Dunque, non come in Sinfonia d’autunno: nella vita vera vostra madre è riuscita a conciliare maternità e carriera.
«Si, e mi sembra che lo abbia dimostrato. Oggi anche io so bene quanto sia difficile. Da questo punto di vista sono stati fatti enormi passi da gigante, ma ancora c’è molta strada per la parità tra i sessi. Le faccio solo un piccolo esempio. In America, per molti versi un paese all’avanguardia, da una parte non esiste deduzione fiscale per le baby sitter e dall’altra si fissano gli incontri con i professori alle tre del pomeriggio… Ecco, mia madre di fronte a una cosa del genere non si sarebbe mai abbattuta e avrebbe certamente trovato una soluzione organizzativa. In questo forse l’essere donna- del-nord in effetti l’ha aiutata».
In cos’altro era una donna del nord?
«Beh, gli svedesi tengono molto più degli italiani alle attività fisiche e mia madre sciava, tirava di scherma, giocava a tennis, tutte cose che ha provato a insegnarci sempre con grande naturalezza. Devo a lei se ho imparato ad apprezzare l’equitazione e il ballo. La ricordo ancora in giro per Roma alla ricerca di istruttori: non demordeva mai. E poi in un’altra cosa era una del nord: aveva molta libertà, forse anche modernità, nel modo di vestire, a cominciare dai pantaloni, addirittura corti d’estate. In certe foto sembra un’attrice di oggi».
Era religiosa?
«No».
Eppure i film girati con suo padre hanno una forte dimensione spirituale.
«Questo è innegabile, ma temo di non essere in grado di parlare di una cosa tanto intima e che appartiene solo a loro. Ho imparato che viste da fuori molte tra le cose più importanti della vita non si capiscono mai del tutto. Posso dire però con assoluta certezza che mia madre non era osservante».
Che cosa ha preso da lei?
«Alcuni tratti prettamente svedesi, come appunto la manìa dell’organizzazione, a cominciare dall’ordine e dalla razionalità con cui mettere mano a una casa».
E cosa invece vorrebbe aver preso?
«Il suo charme, inimitabile, e un certo distacco: il saper parlare di sé dall’esterno».
Cosa amava di più dell’Italia?
«La convivialità, così diversa dall’approccio esistenziale degli svedesi. E ovviamente la bellezza folgorante, inarrivabile dell’Italia».
Come considera la famosa lettera che scrisse a suo padre, dalla quale nacquero collaborazione artistica e storia d’amore?
«Sinceramente credo sia stata un po’ mitizzata. Mamma ha scritto tante altre lettere a tanti registi e colleghi, e sono molto più innocenti di quanto si possa pensare. Per esempio ha scritto a Ingmar Bergman, dicendogli che avevano lo stesso cognome ma non avevano ancora mai lavorato insieme».
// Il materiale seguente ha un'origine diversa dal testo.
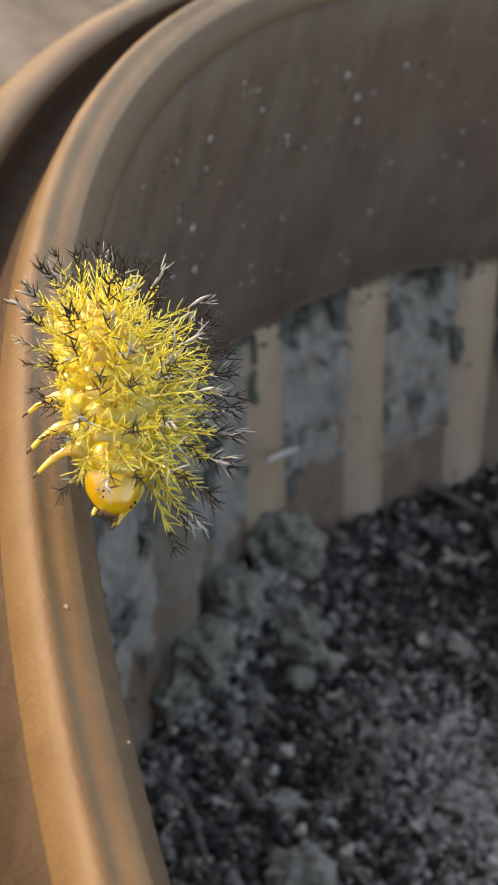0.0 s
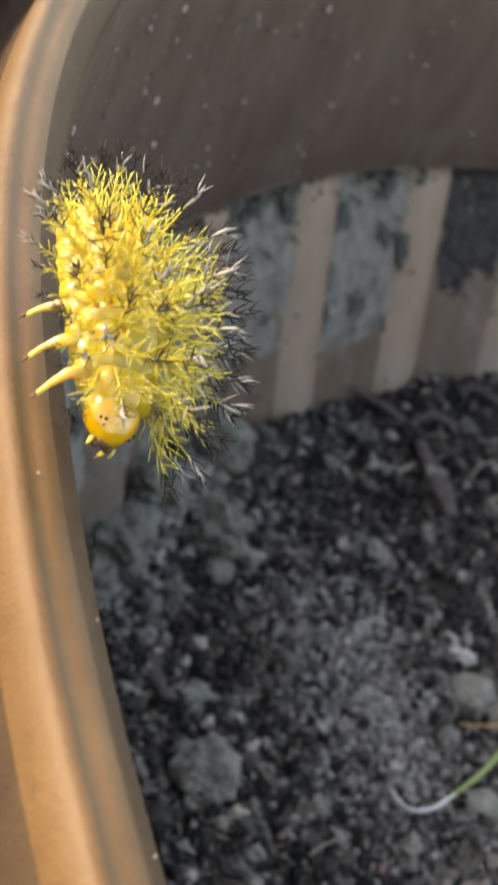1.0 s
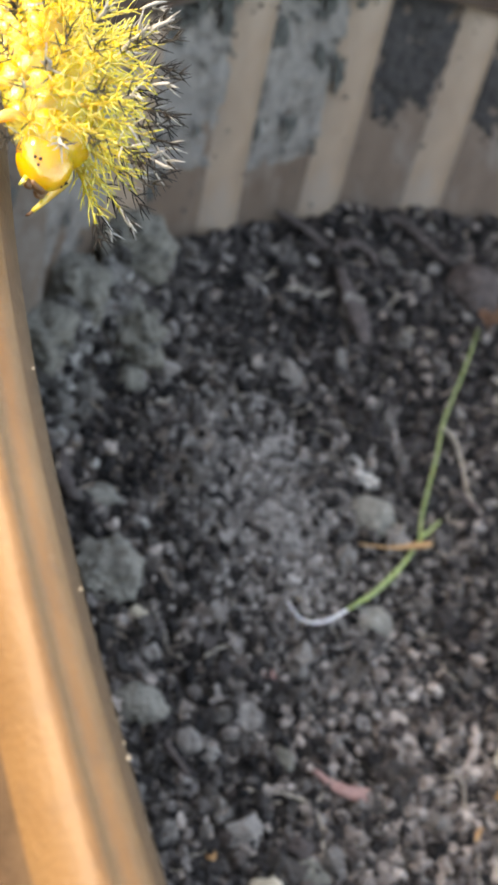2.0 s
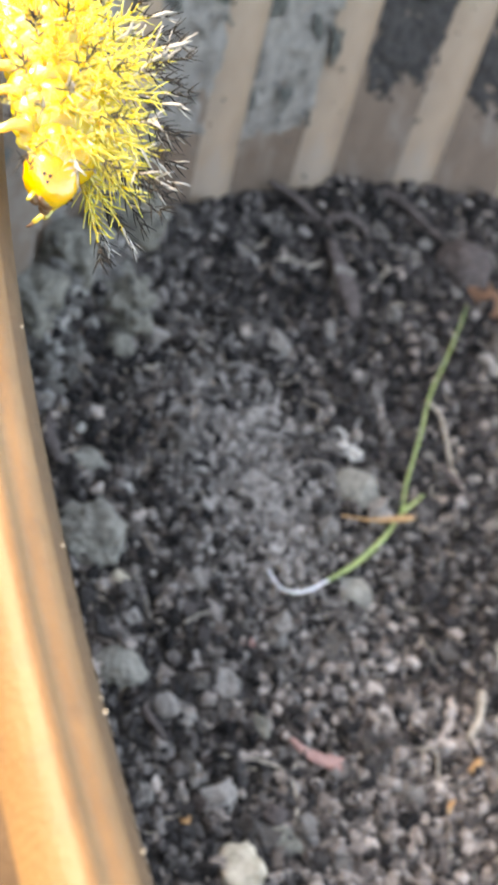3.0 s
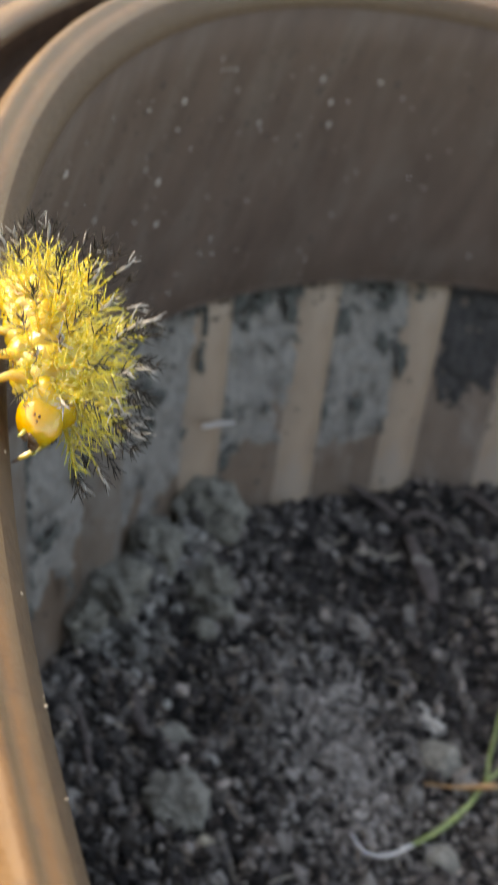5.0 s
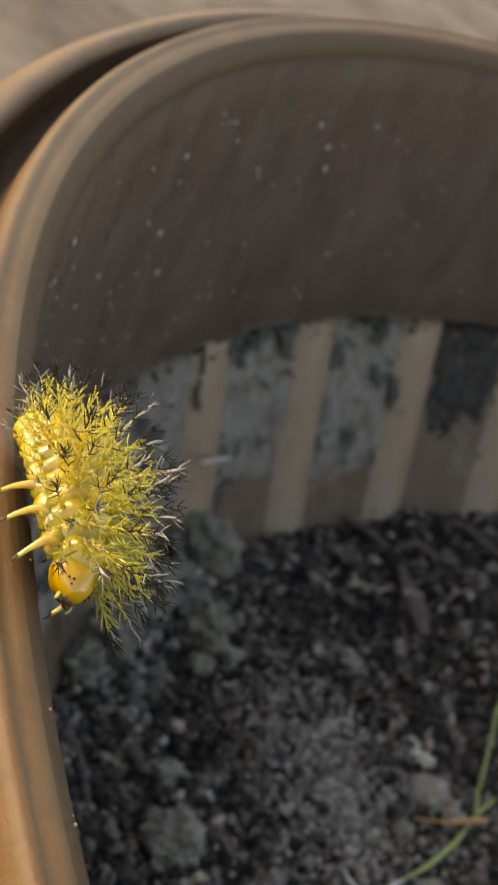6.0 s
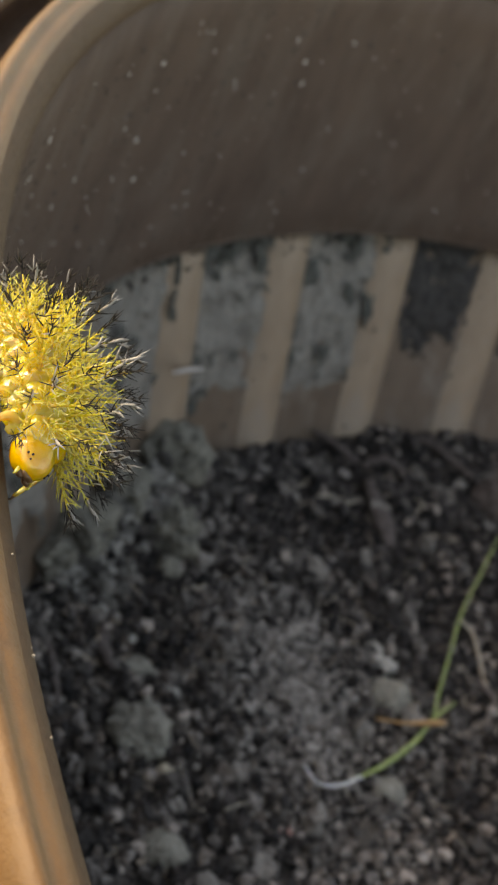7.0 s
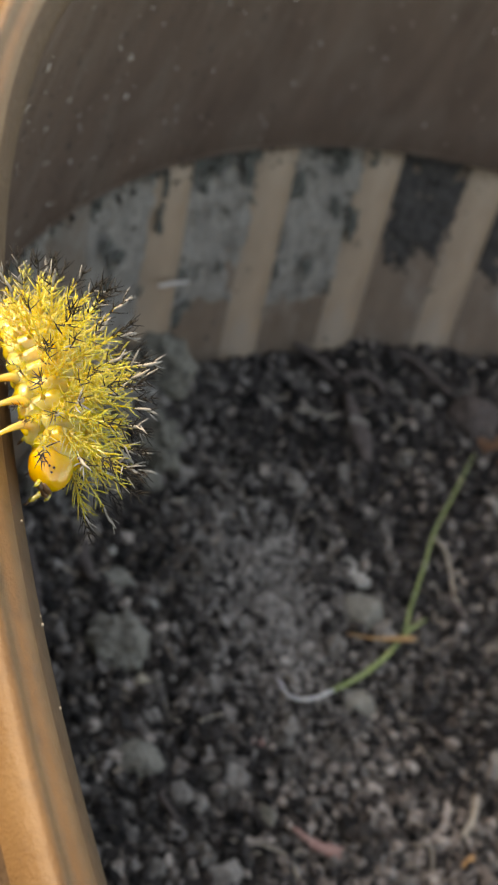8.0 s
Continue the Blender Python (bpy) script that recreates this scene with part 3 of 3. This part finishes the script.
# ---- the larva ----
def spine_kit():
    """Meshes of a branched spine of unit length along z: a yellow stem, a tip, and bristles."""
    stems, tips = [], []
    for k in range(8):
        rng = random.Random(k)
        bx, by = rng.uniform(-0.2, 0.2), rng.uniform(-0.2, 0.2)
        at = [Vector((bx * t * t, by * t * t, t)) * MM for t in (0, 0.06, 0.2, 0.4, 0.56, 0.7)]
        stems.append((mesh_of("spine", *tube(at, [r * MM for r in (0.060, 0.026, 0.0155, 0.012, 0.0105, 0.0095)], 7), SPINE), bx, by))
    # pale tips are widened to paint sun glints on flattened bristles too
    for mat, w in ((BLACK, 0.8), (PALE, 1.6), (BLACK, 0.65)):
        me = []
        for k in range(2):
            line = [Vector((0, 0, 0)), Vector((0.01, -0.01, 0.09)), Vector((0.02, -0.01, 0.19)), Vector((0.04 - 0.08 * k, 0.03, 0.31))]
            me.append(mesh_of("tip", *tube([p * MM for p in line], [0.0095 * MM, 0.012 * w * MM, 0.0135 * w * MM, 0.004 * MM], 6), mat))
        tips.append(me)
    bristles = []
    for mat, w in ((SPINE, 0.85), (BLACK, 1.05), (PALE, 1.25)):
        line = [Vector((0, 0, 0)), Vector((0.5, 0, 0.04)), Vector((1, 0, 0.16))]
        bristles.append(mesh_of("bristle", *tube([p * 0.2 * MM for p in line], [0.0085 * w * MM, 0.0072 * w * MM, 0.003 * MM], 5), mat))
    return stems, tips, bristles


def add_spine(kit, larva, m, rng):
    stems, tips, bristles = kit
    me, bx, by = rng.choice(stems)
    spine = part("spine", me, larva, m)
    at = lambda t: Vector((bx * t * t, by * t * t, t)) * MM
    kind = rng.choice((0, 0, 1, 2, 0, 1, 2))
    part("tip", rng.choice(tips[kind]), spine, Matrix.Translation(at(0.69)))
    for k in range(4):
        part("bristle", bristles[2 if kind == 1 and k < 2 else 1], spine, Matrix.Translation(at(0.86)) @ pose(0, 0, 0, 0, rng.uniform(-62, -30), k * 90 + rng.uniform(-30, 30)) @ Matrix.Scale(rng.uniform(0.75, 1.15), 4))
    n = 22
    for k in range(n):
        t = 0.03 + 0.79 * ((k + rng.random()) / n) ** 1.25
        turn_z = k * 137 + rng.uniform(-25, 25)
        size = rng.uniform(0.8, 1.25) * (1.3 - 0.5 * t)
        which = 0 if t < 0.45 else rng.choice((1, 1, 1, 1, 1, 1, 2) if t > 0.6 else (0, 0, 1))
        part("bristle", bristles[which], spine, Matrix.Translation(at(t)) @ pose(0, 0, 0, 0, rng.uniform(-56, -20), turn_z) @ Matrix.Scale(size, 4))


def body_ring(k, x, w, h, cz):
    """One plump body ring, creased along its flanks, in mm."""
    v, f = lump(4, 80 + k, 0.05, 1.5, 0.02)
    out = []
    for p in v:
        ang = math.atan2(p[1], p[2])
        swell = 1 + 0.035 * math.cos(6 * ang) + 0.03 * math.cos(2 * ang)
        out.append((x + p[0] * (0.74 - 0.16 * abs(p[1])), p[1] * w * swell, cz + p[2] * h * swell * (0.86 if p[2] < 0 else 1)))
    return np.array(out) * MM, f.tolist()


def leg_angle(s, k):
    """How far a leg points forward or back; the front one on the inner side reaches past the head."""
    return -48 if s > 0 and k == 2 else s * (30 - 16 * k)


def build_larva():
    larva = tagged(new("beetle_larva"), "bright yellow beetle larva covered in branched black-tipped spines", "larva")
    rng = random.Random(8)
    kit = spine_kit()
    halfw = (0.62, 0.96, 1.2, 1.36, 1.44, 1.46, 1.42, 1.34, 1.22, 1.1, 1.0)
    x, step = -3.1, 0.575
    for k, w in enumerate(halfw):
        h = w * 0.8
        cz = 0.42 + h * 0.9
        part("body_segment", mesh_of("body_segment", *body_ring(k, x, w, h, cz), FRONT if k == 10 else YELLOW), larva)
        if 0 < k < 10:
            for s in (1, -1):
                v, f = lump(3, 120 + k, 0.12, 1.4)
                fold = (v * np.array((0.46, 0.32, 0.40)) + np.array((x + 0.06, s * w * 0.74, cz - h * 0.44))) * MM
                part("side_fold", mesh_of("side_fold", fold, f.tolist(), YELLOW), larva)
        rows = ((-103, 1.35), (-80, 2.05), (-55, 2.35), (-29, 2.45), (-8, 2.45), (18, 2.45), (46, 2.5), (68, 2.55), (92, 2.4))
        if k == 0:
            rows = rows[3:7]
        for ang, ln in rows:
            a = radians(ang + rng.uniform(-8, 8))
            length = ln * (0.76 + 0.24 * w / 1.46) * rng.uniform(0.92, 1.06) * (0.88 if k < 3 else 1.08 if k > 8 else 1)
            tilt = (k - 4.6) * 7.5 + (0, 9, 20)[max(0, k - 8)] - (14 if k < 2 else 0) + rng.uniform(-7, 7)
            base = Vector((x, math.sin(a) * w * 0.92, cz + math.cos(a) * h * 0.94))
            d = Matrix.Rotation(-a, 4, "X") @ Matrix.Rotation(radians(tilt), 4, "Y")
            m = Matrix.Translation(base * MM) @ d @ Matrix.Rotation(rng.uniform(0, 6.3), 4, "Z") @ Matrix.Scale(length, 4)
            add_spine(kit, larva, m, rng)
        x += step
    v, f = lump(4, 95, 0.05, 1.5, 0.0)
    cheeks = np.array([(p[0], p[1] * (1 - 0.22 * p[0]) * (1 + 0.07 * math.cos(3 * p[2])), p[2] * (1 - 0.12 * p[0]) - 0.14 * max(0, p[0]) ** 2) for p in v])
    head = part("head", mesh_of("head", (cheeks * np.array((0.74, 0.72, 0.68)) + np.array((3.2, 0, 0.84))) * MM, f.tolist(), HEAD), larva, label="smooth orange head")
    dot, df = lump(2, 3, 0.1)
    for ex, y, z, s in ((3.63, 0.52, 1.02, 0.042), (3.54, 0.585, 0.92, 0.04), (3.71, 0.47, 0.90, 0.036)):
        for side in (1, -1):
            part("eye", mesh_of("eye", (dot * s + np.array((ex, y * side, z))) * MM, df.tolist(), BLACK), head, label="tiny black eye")
    for y in (0.22, -0.22):
        part("mandible", mesh_of("mandible", (dot * np.array((0.17, 0.17, 0.13)) + np.array((3.78, y, 0.40))) * MM, df.tolist(), BLACK_BROWN), head, label="dark brown jaw")
        line = [Vector((3.76, y * 1.8, 0.48)), Vector((3.88, y * 1.9, 0.36)), Vector((3.9, y * 1.9, 0.26))]
        part("feeler", mesh_of("feeler", *tube([p * MM for p in line], [0.07 * MM, 0.055 * MM, 0.025 * MM], 7), LEG), head)
    part("mouth", mesh_of("mouth", (dot * np.array((0.13, 0.3, 0.14)) + np.array((3.84, 0, 0.53))) * MM, df.tolist(), BLACK_BROWN), head, label="dark brown mouth")
    legs = []
    for k, (lx, reach) in enumerate(((0.75, 1.02), (1.6, 1.05), (2.4, 0.95))):
        for s in (1, -1):
            r = reach if s < 0 else reach * (0.85 if k == 2 else 0.66)
            low = 0.2 if s > 0 and k == 2 else 0
            line = [(0, 0, 0), (0.0, s * r * 0.4, 0.14), (0.06, s * r * 0.74, 0.02), (0.2, s * r * 0.96, -0.45 - low), (0.32, s * (r + 0.04), -0.86 - low)]
            widths = smooth_line([(0.34, 0, 0), (0.19, 0, 0), (0.15, 0, 0), (0.085, 0, 0), (0.06, 0, 0)], 4)
            me = mesh_of("leg", *tube([q * MM for q in smooth_line(line, 4)], [q.x * MM for q in widths], 10), LEG)
            leg = part("leg", me, larva, pose(lx * MM, s * 0.66 * MM, 0.72 * MM, 0, 0, leg_angle(s, k)))
            claw = [(0.31, s * (r + 0.04), -0.82 - low), (0.37, s * (r + 0.08), -0.96 - low), (0.38, s * (r + 0.05), -1.06 - low)]
            part("claw", mesh_of("claw", *tube([Vector(q) * MM for q in claw], [0.06 * MM, 0.045 * MM, 0.015 * MM], 6), BLACK_BROWN), leg, label="dark claw")
            legs.append((leg, lx, s, k))
    return larva, legs




def larva_pose(az, lean, yaw, lift, pitch=0):
    """Where the larva clings to the rounded lip: round the pot, over its inner side, its turn and its height over the lip."""
    a, p = radians(az), radians(lean)
    rad, up = Vector((math.cos(a), math.sin(a), 0)), Vector((0, 0, 1))
    fwd = Vector((-math.sin(a), math.cos(a), 0))
    n = up * math.cos(p) - rad * math.sin(p)
    side = n.cross(fwd)
    m = Matrix((fwd, side, n)).transposed().to_4x4()
    place = rad * (102.3 - 1.7 * math.sin(p)) + up * (42.55 + 1.6 * math.cos(p)) + n * lift
    return Matrix.Translation(place * MM) @ m @ pose(0, 0, 0, 0, pitch, yaw)


build_ground()
build_pot()
build_soil()
build_sprout()
build_litter()
larva, legs = build_larva()


def motions():
    walk(larva, [(t, larva_pose(*row)) for t, *row in (
        (0.0, 199.75, 18.8, 11.9, 0.98, 10), (0.5, 200.15, 21.5, 11.4, 1.0, 10), (1.0, 201.0, 26.8, 11.5, 0.95, 8), (1.5, 201.35, 27.5, 8.5, 0.55, 3), (2.0, 200.8, 28.0, 7.0, 0.35, 0), (3.3, 202.89, 36.0, 9.5, 0.45, 0),
        (3.5, 203.95, 38.0, 7.0, 0.5, 0), (4.0, 203.86, 38.0, 7.5, 0.3, 0), (4.5, 203.35, 40.0, 10.0, 0.35, 0), (5.0, 203.7, 41.0, 8.0, 0.15, -1), (5.2, 204.25, 42.0, 10.0, 0.25, -2), (6.3, 205.3, 42.0, 11.5, 0.0, -3),
        (6.5, 205.65, 42.0, 8.0, 0.0, -3), (7.0, 205.55, 41.0, 6.5, -0.05, -3), (7.5, 205.9, 42.8, 9.5, 0.05, -4), (8.0, 206.6, 42.4, 9.8, -0.05, -4))])
    for leg, lx, s, k in legs:
        rows = []
        for i in range(33):
            t = i * 0.25
            swing = 9 * math.sin(2 * math.pi * t / 1.3 + k * 2.1 + (1.5 if s > 0 else 0))
            rows.append((t, pose(lx * MM, s * 0.66 * MM, 0.72 * MM, 0, 0, leg_angle(s, k) + swing)))
        walk(leg, rows)


motions()
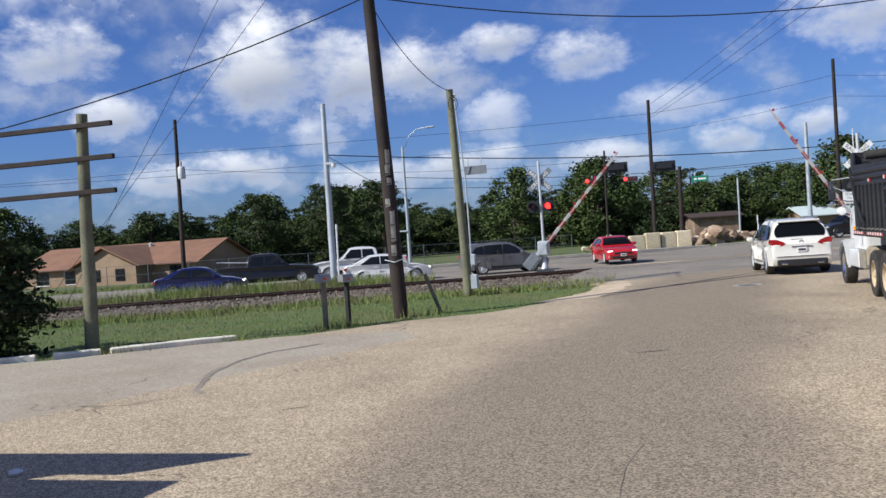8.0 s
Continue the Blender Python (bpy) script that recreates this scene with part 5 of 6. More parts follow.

D’accordo, ma quella lettera a suo padre terminava con un “ti amo”.
«Bah, conoscendola non la vedo come una forma di seduzione, piuttosto un gesto informale e scherzoso, tipico anche di molte altre attrici».
Vede una grande differenza tra lo star system dell’epoca in cui lavorava sua mamma e quello di oggi?
«Non sono in grado di rispondere, ho conosciuto Hollywood molto più tardi, sono arrivata lì che avevo venticinque anni. Ho incontrato registi leggendari amici di mamma, Hitchcock, Renoir, è vero, ma erano già estremamente anziani».
Che cos’ha in programma per Cannes e per il centenario di sua madre?
«In queste celebrazioni io vedo soprattutto la possibilità di proporre il grande cinema a una nuova generazione di spettatori, come si fa con la storia dell’arte: è importante far conoscere alle generazioni che verranno Giotto o Picasso, no? E dunque a Cannes sarà presentato nei prossimi giorni un documentario su mia madre di Stig Björkman, accademico svedese, mentre più in là interpreterò a Londra, Parigi, New York e ovviamente Roma uno spettacolo diretto da Guido Torlonia e Ludovica Damiani, che in passato hanno diretto spettacoli simili, estremamente riusciti, su Fellini e Visconti. Si tratta di un progetto molto diverso da Papà compie cent’anni che realizzai qualche anno fa con Guy Maddin. Proietteremo anche scene di film e materiale d’archivio mai visto. Per esempio c’è un filmino in 16 millimetri girato da mia madre sul set della Giovanna d’Arco di Victor Fleming, una pellicola che produsse svincolandosi da David O’Selznick».
Vero, me ne ero dimenticato, sua mamma ha interpretato ben due volte Giovanna d’Arco: vede che torniamo alla religiosità?
«Se è per questo l’ha interpretata anche a Broadway, e poi comunque i due film sono diversissimi: quello di Fleming molto hollywoodiano, quello di papà nasceva invece da un testo di Claudel. Ma se proprio vuole che risponda alla domanda la verità è un’altra: mia madre amava moltissimo questa santa guerriera perché era una donna forte. E io credo che sia stata proprio quella donna così forte ad averla ispirata tutta la vita».